The fact that the top leadership of the party — Mr. Kejriwal and Mr. Yadav — hail from Haryana is one reason for the draw of this new entrant, as also its declared intent that after Delhi, it aims to capture power here. ‘ Dilli hui hamaari hai, ab Haryana ki baari hai’ (Delhi’s become ours, now it’s Haryana’s turn), is the most popular slogan.

The party has a two-fold approach for Haryana, where its leaders are devoting the maximum time. The idea is to put up a good show in the Lok Sabha election and build up momentum for the eventual goal — the Assembly election due later in October. Mr. Yadav is personally overseeing the campaign in Haryana and is also contesting the Gurgaon Lok Sabha seat. Recalling the old favourite ‘ Jai Jawan, Jai Kisan’ of the seventies is therefore a carefully thought-out move because farmers and retired soldiers comprise a significant chunk of the Haryanvi vote bank.

The privilege of enunciating the party’s promises for Haryana was also given to Mr Yadav. Video graphing of interviews for government jobs, investigating land scams of the last twenty years and giving a voice to women in whether liquor vends in their village should be permitted or not are Haryana-specific issues that touched a chord with the people.

Natural choice Haryana as the AAP’s next target is a natural choice. Even before the AAP came into being, Mr. Kejriwal had campaigned against the BJP and the Congress in the 2011 by-election for the Hisar Lok Sabha constituency. He hails from Siwani in Bhiwani district and grew up in Hisar. During the Anna Jan Lokpal andolan too, a large chunk of those who had gathered at the Ramlila Maidan were supporters from Haryana. Most of them have turned into AAP workers. The eight lakh members (more than in any other State) that the party enrolled in the last month or so is due to this workforce. A handful of IAS and IPS officers have also joined in the last few days and in the same manner in which they gathered for the Delhi elections, expatriate Indians have begun taking leave from their overseas jobs to work for the party in Haryana.

The State also offers a fertile ground for a new entrant due to the political vacuum that has been created here lately. Bhupinder Singh Hooda’s Congress government, after ten straight years in power, is facing an anti- incumbency wave on account of rampant corruption, misgovernance and land scams.

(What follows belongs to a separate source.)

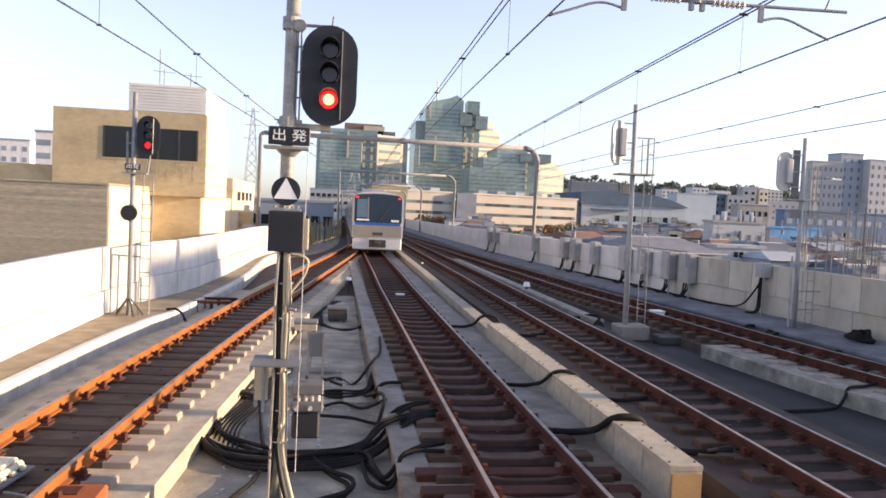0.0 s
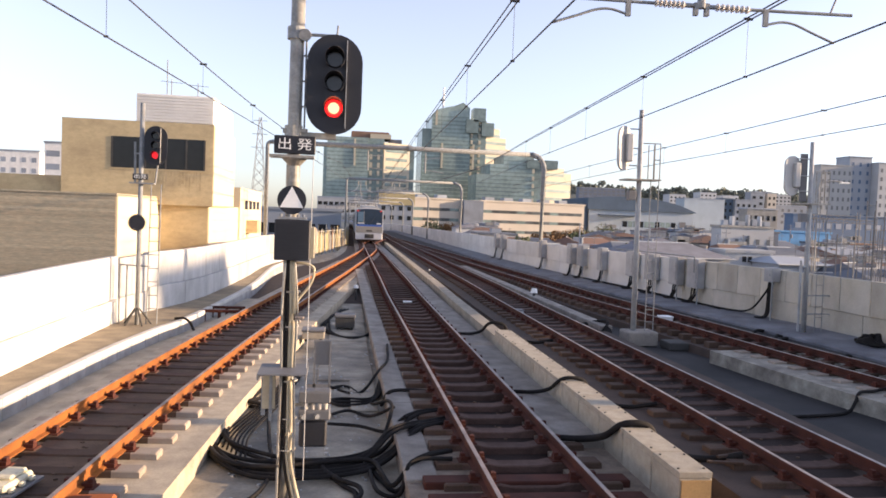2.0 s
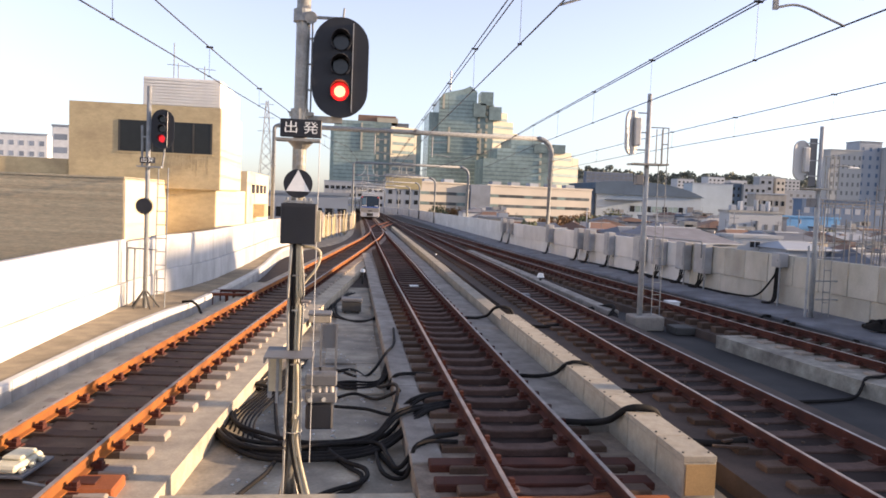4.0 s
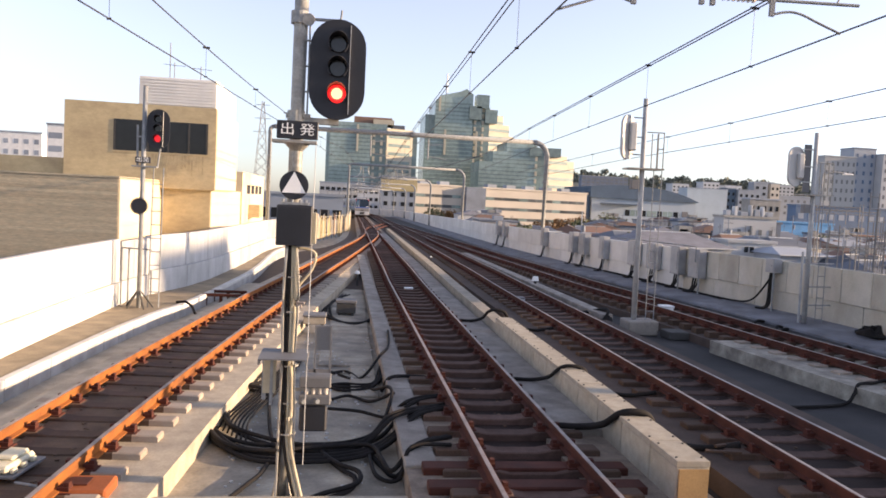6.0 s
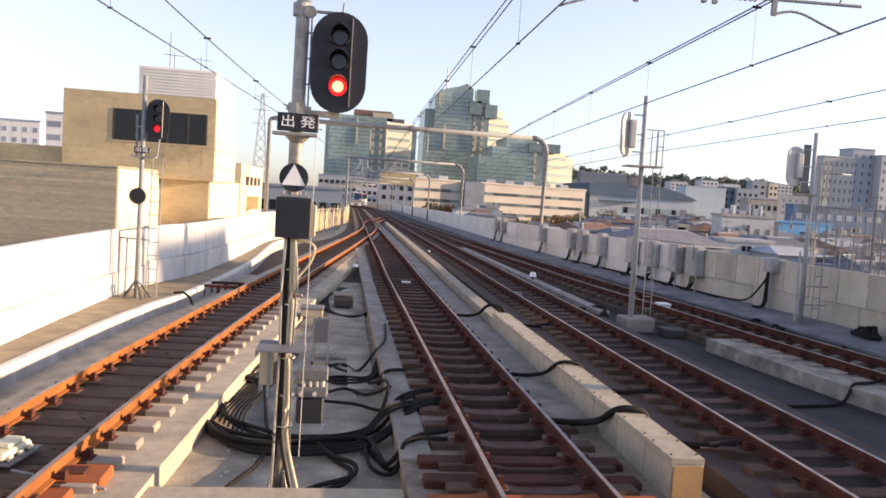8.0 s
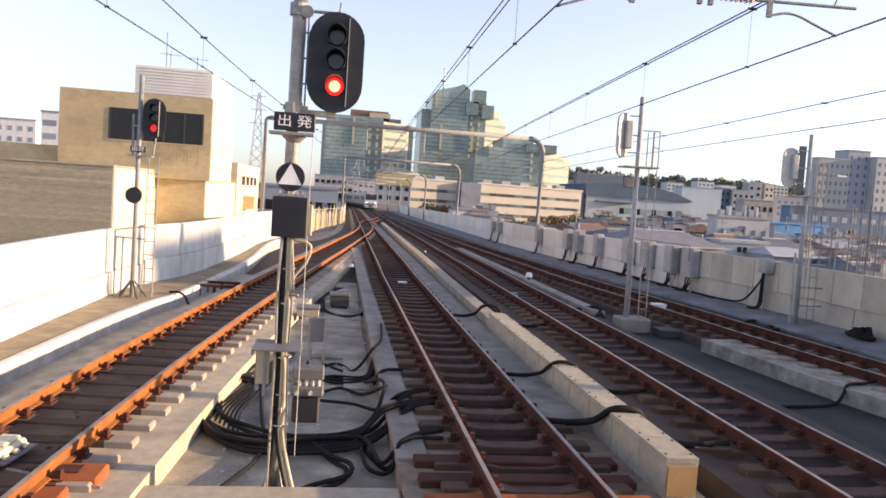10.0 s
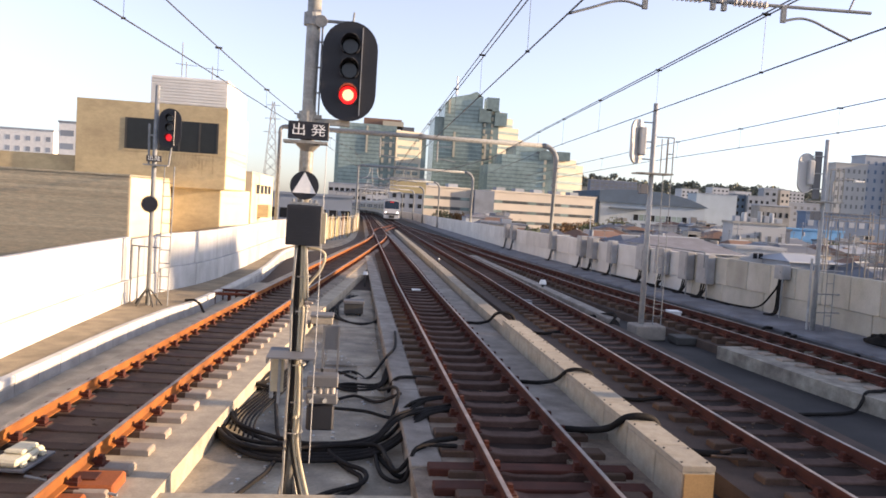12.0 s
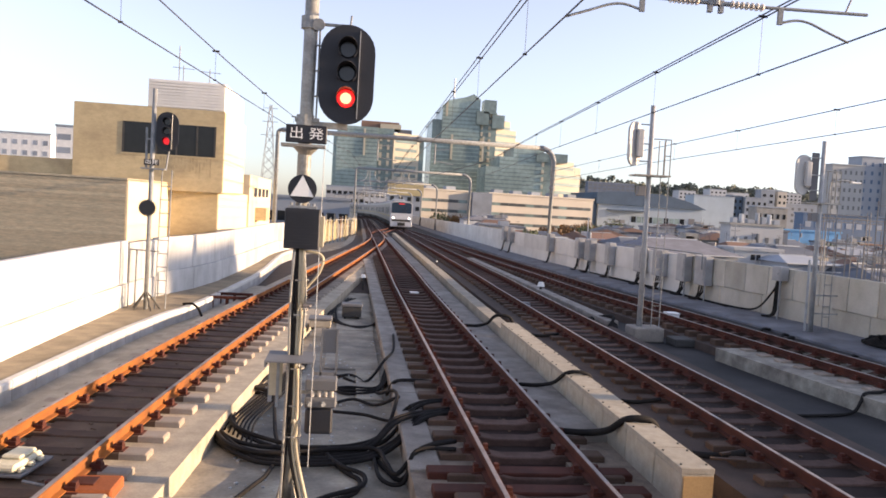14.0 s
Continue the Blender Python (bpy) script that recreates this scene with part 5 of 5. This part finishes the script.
def tree(x, y, z, h, r, material, label, rg):
    t = empty("tree", pose(x, y, z), label, "tree", "trees by the offices")
    bm = rod(bmesh.new(), (0, 0, 0), (0.2, 0.1, h * 0.7), 0.28, 0.12, 8)
    for k in range(4):
        a = k * 1.6
        rod(bm, (0.1, 0, h * (0.35 + 0.08 * k)), (math.cos(a) * r * 0.6, math.sin(a) * r * 0.6, h * (0.6 + 0.08 * k)), 0.1, 0.04, 5)
    part("trunk", bm, M["redroof"], t)
    bm = bmesh.new()
    for k in range(6):
        crown(bm, (rg.uniform(-0.55, 0.55) * r, rg.uniform(-0.5, 0.5) * r, h * rg.uniform(0.6, 0.92)), r * rg.uniform(0.45, 0.7), 110, 0.28, rg)
    part("crown", bm, M[material], t)
    return t


rg = random.Random(3)
for x, y, h, r, mt in ((34, 285, 8.5, 5, "leaf"), (40, 284, 8, 4, "leaf_red"), (44, 286, 7.5, 3.5, "leaf_red"), (72, 240, 8, 4, "leaf_red"), (77, 242, 8.2, 4, "leaf_red"), (82, 244, 8.5, 3.6, "leaf"), (88, 240, 9.5, 4.5, "leaf"), (93, 243, 9, 4, "leaf"), (66, 246, 7, 3, "leaf_red"), (134, 270, 9.5, 4, "leaf"), (139, 272, 9, 3.5, "leaf"), (59.5, 110, 8.0, 2.2, "leaf"), (63.5, 112, 7.6, 2.0, "leaf"), (68.5, 114, 7.8, 2.2, "leaf"), (54, 108, 7.4, 1.8, "leaf_red"), (47, 116, 8.2, 2.2, "leaf"), (79, 121, 8.0, 2.4, "leaf"), (36, 112, 7.8, 2.2, "leaf_red"), (31, 122, 8.2, 2.6, "leaf"), (90, 130, 8.6, 2.6, "leaf"), (46, 165, 7.4, 3.2, "leaf_red"), (51, 172, 8.0, 3.4, "leaf_red"), (56, 180, 7.6, 3.0, "leaf"), (60, 186, 8.2, 3.6, "leaf"), (40, 170, 7.0, 2.6, "leaf"), (66, 190, 8.4, 3.4, "leaf_red"), (35, 160, 6.8, 2.4, "leaf_red")):
    tree(x, y, -9, h, r, mt, "green leafy tree among the houses" if mt == "leaf" else "tree with brown autumn leaves", rg)


def hill():
    bm = bmesh.new()
    rows = []
    for i in range(60):
        x = 190 + i * 7
        top = 35.5 + 5 * noise.noise((x * 0.018, 3, 0)) + 2.5 * noise.noise((x * 0.07, 1, 0)) - max(0, (x - 440) * 0.06)
        top -= 4
        rows.append([bm.verts.new(c) for c in ((x, 690, -9), (x, 715, top * 0.8), (x, 740, top), (x, 840, top), (x, 900, -9))])
    for r, q in zip(rows, rows[1:]):
        for k in range(4):
            bm.faces.new((r[k], r[k + 1], q[k + 1], q[k]))
    bmesh.ops.recalc_face_normals(bm, faces=bm.faces)
    tagged(part("hill", bm, M["leaf_hazed"]), "wooded hill on the skyline", "hill", kind="structure")
    bm = bmesh.new()
    for i in range(420):
        x = rg.uniform(192, 600)
        top = 35.5 + 5 * noise.noise((x * 0.018, 3, 0)) + 2.5 * noise.noise((x * 0.07, 1, 0)) - max(0, (x - 440) * 0.06)
        f = rg.uniform(0.6, 1.05)
        crown(bm, (x, 700 + 40 * f, top * f + rg.uniform(0, 2)), rg.uniform(3.5, 6.5), 60, 1.3, rg)
    tagged(part("woods", bm, M["leaf_hazed"]), "hazy grey-green woods along the hill", "woods", kind="stuff")


hill()
plain_building(222, 268, 688, 8, 34, "purple", 3, 10, "far slate grey building in front of the hill", win="aptwin", frac=0.6)
for x, z in ((300, 30), (330, 33), (352, 31), (385, 36), (405, 34)):
    plain_building(x, x + 16, 660, 14, z, "citywhite", 3, 4, "far pale house on the wooded hillside")


# ---- trains ----
def shell(w, z0, z1, y0, y1, crownr=0.35):
    """A car body: straight sides, rounded roof edge, run along y."""
    prof = [(-w, z0), (w, z0), (w, z1 - crownr * 1.4)]
    for k in range(1, 6):
        a = k / 6 * math.pi / 2
        prof.append((w - crownr * 2.2 * (1 - math.cos(a)), z1 - crownr * 1.4 + crownr * 1.4 * math.sin(a) * 0.86))
    prof += [(0.3, z1), (-0.3, z1)]
    prof += [(-x, z) for x, z in prof[7:2:-1]]
    prof += [(-w, z1 - crownr * 1.4)]
    bm = bmesh.new()
    a = [bm.verts.new((x, y0, z)) for x, z in prof]
    b = [bm.verts.new((x, y1, z)) for x, z in prof]
    bm.faces.new(a); bm.faces.new(b[::-1])
    for k in range(len(prof)):
        bm.faces.new((a[k], b[k], b[(k + 1) % len(prof)], a[(k + 1) % len(prof)]))
    bmesh.ops.recalc_face_normals(bm, faces=bm.faces)
    return bm


def car(kind, lead, label):
    """One 20 m railway car; its end towards the platform is at y = 0."""
    c = empty("train_car", Matrix(), label, "train car", kind)
    part("body", shell(1.46, 0.95, 3.66, 0.12 if lead else 0.0, 19.6), M["steelcar"], c, "silver steel body")
    part("underframe", B(-1.2, 1.2, 1.2, 18.4, 0.4, 0.945), M["under"], c)
    for y in (3.0, 16.6):
        part("bogie", B(-1.0, 1.0, y - 1.3, y + 1.3, 0.12, 0.6, None, 0.05), M["under"], c)
        for dy in (-1.05, 1.05):
            for sx in (-1, 1):
                part("wheel", rod(bmesh.new(), (sx * 0.5, y + dy, 0.43), (sx * 0.63, y + dy, 0.43), 0.43, n=18), M["under"], c)
    part("roof_unit", B(-0.8, 0.8, 8.0, 11.5, 3.665, 3.95, None, 0.05), M["citygrey"], c, "roof air conditioner")
    for sx in (-1, 1):
        for k in range(4):
            y = 1.9 + k * 4.85
            x0, x1 = sorted((sx * 1.462, sx * 1.474))
            part("door", B(x0, x1, y, y + 1.3, 1.1, 2.95), M["galv"], c)
            if k < 3:
                part("side_window", B(x0, x1, y + 1.9, y + 4.2, 1.9, 2.75), M["darkglass"], c)
        x0, x1 = sorted((sx * 1.463, sx * 1.47))
        part("stripe", B(x0, x1, 0.2, 19.5, 1.55, 1.75), M["blue" if kind == "departing train" else "yellow"], c)
    if lead:
        face = shell(1.44, 0.95, 3.62, -0.02, 0.118)
        fr = part("front", face, M["frontwhite"], c, "white front")
        dep = kind == "departing train"
        zt, zb = (3.48, 1.84) if dep else (3.46, 2.05)
        part("windscreen", shell(1.35 if dep else 1.3, zb, zt, -0.06, 0.0, 0.2), M["screen"], fr, "wide dark windscreen")
        if dep:
            part("door_glass", B(-1.2, -0.62, -0.07, -0.061, 2.1, 3.15), M["sidepane"], fr, "blue side pane")
            part("pillar", B(-0.6, -0.53, -0.068, -0.061, 1.95, 3.25), M["galv"], fr, "grey windscreen pillar")
            part("wiper", rod(bmesh.new(), (0.1, -0.07, 1.95), (0.55, -0.07, 2.6), 0.014, n=6), M["under"], fr)
            part("front_band", B(-1.3, 1.3, -0.05, -0.022, 1.67, 1.835, None, 0.01), M["blue"], fr, "blue band")
            part("lower_panel", B(-1.38, 1.38, -0.045, -0.022, 1.0, 1.66, None, 0.01), M["steelcar"], fr, "silver lower panel")
            part("plate", B(-1.2, -0.5, -0.072, -0.061, 1.93, 2.02), M["signwhite"], fr)
            part("plate", B(0.75, 1.2, -0.072, -0.061, 1.9, 2.02), M["signwhite"], fr)
            part("display", B(-0.28, 0.3, -0.05, -0.022, 1.1, 1.28), M["under"], fr)
            for x in (-1.2, 1.2):
                part("tail_light", B(x - 0.08, x + 0.08, -0.072, -0.061, 3.2, 3.3), M["lamp_red"], fr, "red tail light")
        else:
            part("lower_panel", B(-1.36, 1.36, -0.045, -0.022, 1.24, 2.04, None, 0.02), M["frontwhite"], fr, "white lower front")
            part("dark_strip", B(-1.2, 1.2, -0.046, -0.022, 0.97, 1.235, None, 0.01), M["under"], fr, "dark strip above the skirt")
            part("wiper", rod(bmesh.new(), (0.2, -0.07, 2.1), (0.75, -0.07, 2.75), 0.014, n=6), M["under"], fr)
            part("destination", B(-0.36, 0.36, -0.072, -0.061, 3.2, 3.3), M["lamp_red"], fr, "red lit destination panel")
            for x in (-1.02, 1.02):
                bm = rod(bmesh.new(), (x, -0.02, 1.42), (x, -0.07, 1.42), 0.11, n=16)
                part("headlight", bm, M["lamp_white"], fr, "bright white headlight")
        part("skirt", B(-1.4, 1.4, 0.0, 0.3, 0.28, 0.948, None, 0.06), M["frontwhite"], c, "white skirt")
        part("coupler_recess", B(-0.45, 0.5, -0.03, -0.004, 0.42, 0.85), M["under"], c)
        part("coupler", B(-0.16, 0.16, -0.4, -0.031, 0.6, 0.85, None, 0.03), M["under"], c)
        part("recess_frame", B(-0.5, 0.55, -0.05, -0.004, 0.86, 0.93), M["frontwhite"], c)
    return c


YS = np.linspace(20, 620, 1201)
PX = np.array([drift(v) for v in YS])
ARC = np.concatenate([[0], np.cumsum(np.hypot(np.diff(YS), np.diff(PX)))]) + 20


def on_line(s, off):
    y = float(np.interp(s, ARC, YS))
    return Vector((off + drift(y), y, grade(y)))


def car_pose(s, off):
    a, b = on_line(s, off), on_line(s + 19.6, off)
    d = b - a
    return Matrix.Translation(a) @ pose(0, 0, 0, math.degrees(math.atan2(d.z, d.y)), 0, -math.degrees(math.atan2(d.x, d.y)))


def motions():
    for kind, off, way, first in (("departing train", 2.28, lambda t: 42.9 + 17.5 * t + 0.1 * t * t, "silver train car with white front and blue band"),
                                  ("arriving train", 5.82, lambda t: 97 + 18.5 * (14 - t) + 0.12 * (14 - t) ** 2, "white fronted train car with lit headlights")):
        lead = car(kind, True, first)
        cars = [lead]
        mid = car(kind, False, "silver train car with windows")
        cars.append(mid)
        for k in range(6):
            cars.append(copy_thing(mid, Matrix()))
        for k, c in enumerate(cars):
            walk(c, [(t, car_pose(way(t) + 20.0 * k, off)) for t in np.arange(0, 14.01, 0.5)])


motions()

The opposition INLD is now hobbling with its top leadership Om Prakash Chautala and his son Ajay Chautala in jail for a jobs scam. The BJP which has tied up with the Haryana Janhit Congress (HJC) of former Chief Minister Bhajan Lal’s son Kuldeep Bishnoi does not have a base in rural, Jat-dominated areas. Ideally it would have liked to ally with the INLD, which commands a substantial Jat following, in addition to the HJC, but the corruption taint prevents it from doing so.

Bumpy road ahead But making inroads into the Jat vote bank that comprises almost 25 per cent of the population is not easy. The AAP has made it clear that it is against caste-based politics. So Naveen Jaihind, the party’s candidate from Rohtak who has been chosen to take on Mr. Hooda’s son Deepender Singh Hooda clarifies that he has taken on Jaihind as his surname “so that no one knows my real caste.” The sentiment could find resonance in urban areas and among the youth, but in Haryana’s Jat heartland, few are impressed. Mr, Kejriwal and Mr. Yadav are not Jats and conventional reasoning dictates that the face of a party that wants to make it big in Haryana should be a Jat.

However Dalits with a 21 per cent composition come a close second to the land-owning Jats and the AAP is reaching out to them. Mr. Hooda’s pro-Jat policies and a series of atrocities against Dalits in recent years have alienated this section from the Congress. This is just one of the several floating groups in Haryana which is looking for a place to drop anchor. As a Congress legislator wryly admitted: “The AAP is pulling in those people who are outside the hardcore vote banks of established parties. And this floating vote [group] can go up to [a] substantial 40 per cent.”

After succeeding in metropolitan Delhi with the help of tech-savvy youngsters and the internet, the acknowledged challenge for the AAP is to reach out to rural voters whose concerns, aspirations and means of communication are very different. If the attendance and sentiment at the Rohtak ‘ hunkar rally’ (war cry) is any indication, the AAP seems to be overcoming this handicap quite well.